Avec notre correspondante à Antananarivo, Sarah Tétaud
C’est dans une salle comble, composée majoritairement d’étudiants, que les panélistes ont émis des propositions pour tenter de révolutionner un mastodonte qui peine à gagner la confiance de ses administrés : « Précaire », « politisée », « désorganisée », « népotique », « corrompue »… À la sortie du débat, les spectateurs ne mâchent pas leurs mots quand on leur demande de qualifier l’administration malagasy actuelle.
Urgence
Ce désamour, Diana Rasoanaivo, conseillère de l’Association nationale pour la justice administrative et actuelle directrice de cabinet du ministre des Transports, du tourisme et de la météorologie, en est bien consciente. Il y a donc urgence : « Pour améliorer la fonction publique avec zéro budget, il faudrait déjà commencer par nettoyer devant son propre palier. C’est-à-dire, pour les fonctionnaires qui ne sont pas prêts à suivre la loi, il faudrait des sanctions exemplaires allant jusqu’à la révocation de la fonction publique. Enfin, il faudrait un recrutement basé sur la méritocratie. C’est-à-dire que s’il y a dix places de fonctionnaires dans un corps, et que l’État ne trouve que deux personnes à la hauteur, l’État devra recruter les 2 personnes et laisser tomber les 8 places. Justement pour avoir la qualité. »
Hery Rason, le directeur exécutif de l’ONG Ivorary, spécialisée dans les questions de justice et de lutte contre la corruption, est, lui, persuadé que la mutation de l’administration doit passer par la réforme de la justice : « Pas mal de dossiers ont été soumis à la Haute cour de justice, environ une dizaine de dossiers concernant les ministres et hauts fonctionnaires, et jusqu’à aujourd’hui, la HCJ n’a pas remis en cause l’intégrité de ces gens, alors que certaines preuves sont flagrantes, et que de l’autre côté, il y a de simples fonctionnaires qui sont emprisonnés.

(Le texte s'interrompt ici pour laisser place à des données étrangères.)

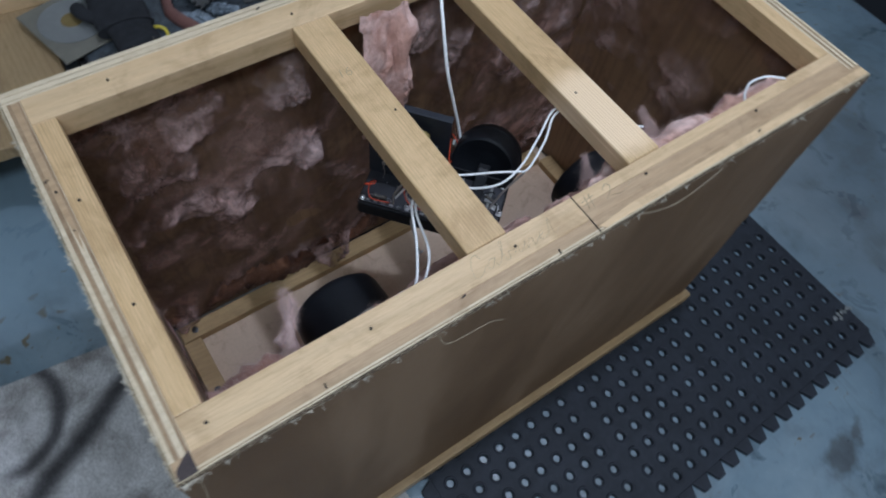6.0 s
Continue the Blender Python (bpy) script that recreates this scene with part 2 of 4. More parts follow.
def rug_mat():
    """Grey short-pile rug with dark sweeping bands and smudges."""
    m, nt, b = material("grey_rug", 0.95, 0, 0.1)
    v = coords(nt)
    fine, mid = noise_tex(nt, v, 210, 6, 0.85), noise_tex(nt, v, 9, 6, 0.7, 0.5)
    c = ramp(nt, mid, [(0.30, (0.33, 0.315, 0.30)), (0.48, (0.52, 0.51, 0.50)), (0.7, (0.66, 0.65, 0.645))])
    band = near(nt, v, (-0.70, 0.0915), 0.006, 0.034, 0.022, 9, (60, 1, 1), 0.5622)
    arc_out, arc_in = near(nt, v, (-0.75, 0.232), 0.108, 0.128, 0.03, 7), near(nt, v, (-0.75, 0.232), 0.080, 0.104, 0.03, 7)
    arc = nt.nodes.new("ShaderNodeMath")
    arc.operation = "SUBTRACT"
    nt.links.new(arc_out, arc.inputs[0])
    nt.links.new(arc_in, arc.inputs[1])
    c = mix(nt, c, (0.075, 0.073, 0.076), band)
    c = mix(nt, c, (0.105, 0.102, 0.105), mix(nt, arc.outputs[0], near(nt, v, (-0.655, 0.20), 0.10, 0.15, 0.02), 1.0, "MULTIPLY"))
    smudge = noise_tex(nt, v, 13, 3, 0.5, 0.7)
    c = mix(nt, c, ramp(nt, smudge, [(0.28, (0.42, 0.40, 0.385)), (0.52, (1, 1, 1))]), 0.75, "MULTIPLY")
    c = mix(nt, c, ramp(nt, fine, [(0.3, (0.45, 0.44, 0.43)), (0.7, (1.35, 1.35, 1.35))]), 0.85, "MULTIPLY")
    nt.links.new(c, b.inputs["Base Color"])
    bump(nt, b, fine, 0.8, 0.002)
    return m


def wool_mat(name, pink, deep, bias=0.5, size=9.0, thin=0.0, soft=0.20, twist=0.7):
    """Glass-wool: pink tufts over a brown resin-stained mat."""
    m, nt, b = material(name, 0.95, 0, 0.08)
    v = coords(nt)
    big, mid = noise_tex(nt, aslant(nt, (0.75, 1, 1.15), (0.4, 0.8, 0.5)), size, 4, 0.5, twist), noise_tex(nt, v, size * 4, 5, 0.6, 0.8)
    hair = noise_tex(nt, aslant(nt, (1, 1, 0.25), (0.6, 0.7, 0.4)), 520, 4, 0.75, 1.2)
    pale = tuple(min(1, c * 1.35 + 0.03) for c in pink)
    c = ramp(nt, big, [(bias - 0.11, deep), (bias - 0.02, tuple((p + 2 * d) / 3 for p, d in zip(pink, deep))), (bias + 0.08, pink), (bias + 0.22, pale)])
    c = mix(nt, c, ramp(nt, mid, [(0.30, (0.60, 0.50, 0.46)), (0.50, (1, 1, 1)), (0.70, (1.25, 1.23, 1.22))]), 0.5, "MULTIPLY")
    c = mix(nt, c, ramp(nt, hair, [(0.3, (0.72, 0.68, 0.67)), (0.65, (1.1, 1.1, 1.1))]), 0.45, "MULTIPLY")
    streak = noise_tex(nt, aslant(nt, (0.35, 1, 1), (0.5, 0.9, 0.7)), 110, 5, 0.7, 1.2)
    c = mix(nt, c, ramp(nt, streak, [(0.34, (0.72, 0.60, 0.54)), (0.50, (1, 1, 1)), (0.66, (1.18, 1.17, 1.16))]), 0.55, "MULTIPLY")
    nt.links.new(c, b.inputs["Base Color"])
    b.inputs["Sheen Weight"].default_value = 0.06
    b.inputs["Sheen Roughness"].default_value = 0.6
    if thin:
        cover = nt.nodes.new("ShaderNodeAttribute")
        cover.attribute_name = "cover"
        wisp = mix(nt, mix(nt, big, mid, 0.35), hair, 0.2)
        nt.links.new(mix(nt, ramp(nt, wisp, [(0.5 - soft + thin * 0.1, (0, 0, 0)), (0.5 + soft + thin * 0.1, (1, 1, 1))]), cover.outputs["Fac"], 1.0, "MULTIPLY"), b.inputs["Alpha"])
    bump(nt, b, mix(nt, mix(nt, hair, mid, 0.5), streak, 0.5), 0.7, 0.0040)
    return m


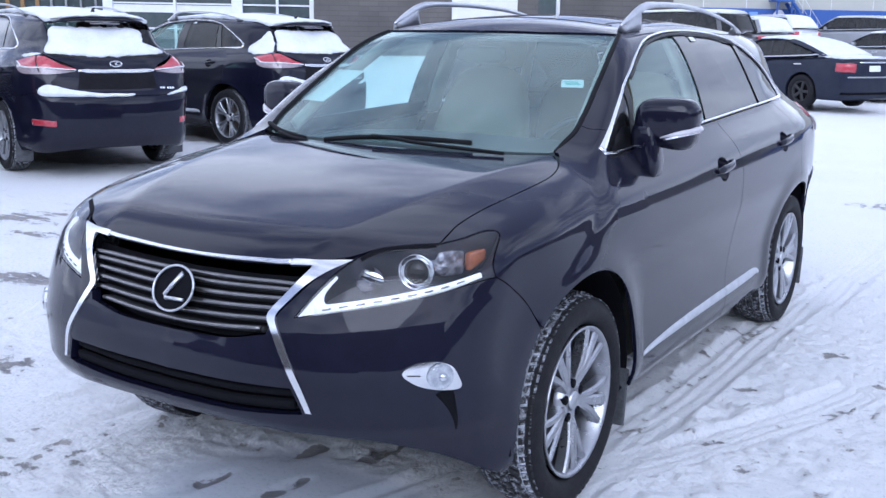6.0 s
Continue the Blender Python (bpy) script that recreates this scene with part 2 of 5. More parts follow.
def near(poly, q, d):
    """Which of q lie within d of the outline."""
    a, b = poly, np.roll(poly, -1, 0)
    r = np.zeros(len(q), bool)
    for p0, p1 in zip(a, b):
        v = p1 - p0
        t = np.clip(((q - p0) @ v) / (v @ v + 1e-15), 0, 1)
        r |= np.linalg.norm(q - p0 - t[:, None] * v, axis=1) < d
    return r


def link(name, mesh, mat, parent=None, label=""):
    ob = new(name, mesh)
    if mat is not None and not mesh.materials:
        mesh.materials.append(mat)
    if parent is not None:
        ob.parent = parent
    if label:
        tagged(ob, label=label)
    return ob


def mesh_of(name, verts, faces, smooth=True, normals=None):
    me = bpy.data.meshes.new(name)
    me.from_pydata([tuple(map(float, v)) for v in verts], [], [tuple(int(i) for i in f) for f in faces])
    if smooth:
        me.polygons.foreach_set("use_smooth", [True] * len(me.polygons))
    me.update()
    if normals is not None:
        me.normals_split_custom_set([tuple(map(float, n)) for n in normals])
    return me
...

Il y a une justice à deux vitesses et un traitement inégalitaire. Il y a une impunité pour l’élite. La HCJ est une justice qui est un refuge pour les gens corrompus. Donc nous, société civile, on propose de supprimer la HCJ lors de la prochaine révision constitutionnelle. »
Numérique
Autre challenge de taille, pour l’administration : passer au numérique. Archivage des documents concernant chaque citoyen, mise en ligne des textes de lois, des décisions de justice, la digitalisation de tous ces documents permettrait de résoudre beaucoup de problème de transparence, de redevabilité et de corruption. Seulement, le projet de loi sur l’accès à l’information, qui pourrait accélérer les choses, est encore entre les mains du gouvernement. Il a été déposé par le ministère de la Communication le 3 septembre 2020, et, depuis, plus rien. Son adoption en Conseil des ministres reste très attendue pour un changement en profondeur de l’administration malgache.